I think that's a significant challenge for Computer Science as a field - there's often a lack of connection between theory and practice. CS isn't like pure maths which can often be considered valuable in its own right; it's more like theoretical physics in that it's only successful when it gets applied to the real world. It's fine if it takes decades of speculative theoretical work before finding an application, but there should be a reasonable expectation that it will eventually find one. An unimplementable computer science concept is like an untestable physics theory - it's not really CS/physics any more, it's just an inefficient way to do maths.
But a lot of CS in academia doesn't really understand real-world computer engineering, because it's had no exposure to environments outside a university, so it fails to identify real problems that need solving; and a lot of computer engineering doesn't understand or care much about academic CS, so it keeps discovering and inventing bad fixes for problems that *have* been solved properly.

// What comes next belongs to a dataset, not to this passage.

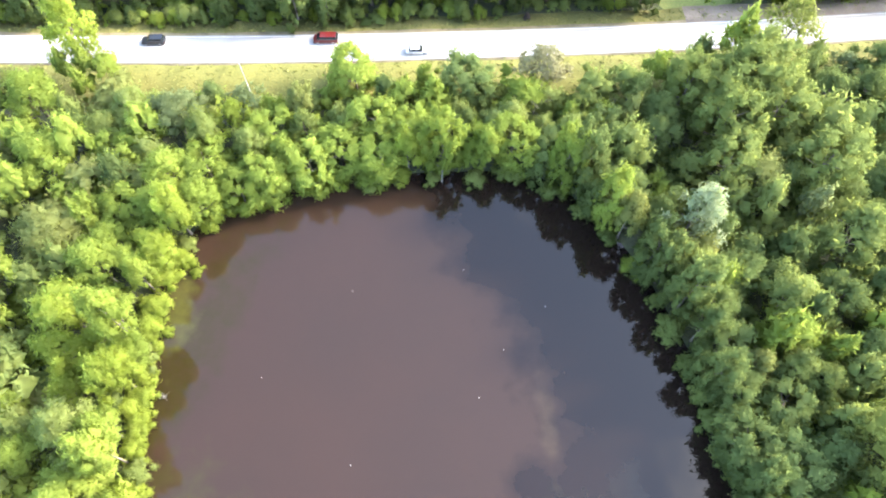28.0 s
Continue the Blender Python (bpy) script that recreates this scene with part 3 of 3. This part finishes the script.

It's good for people to specialise but I think it's important to have at least some people who are comfortable with both sides, to keep them connected and working productively on the same problems. There are many cases where that is happening - see e.g. decades of programming language research which was only implemented in niche languages, while real software was written in C, but that research is now being adopted by mainstream production-quality languages thanks to people working to bridge the gap - but I suspect it's far less common than it should be.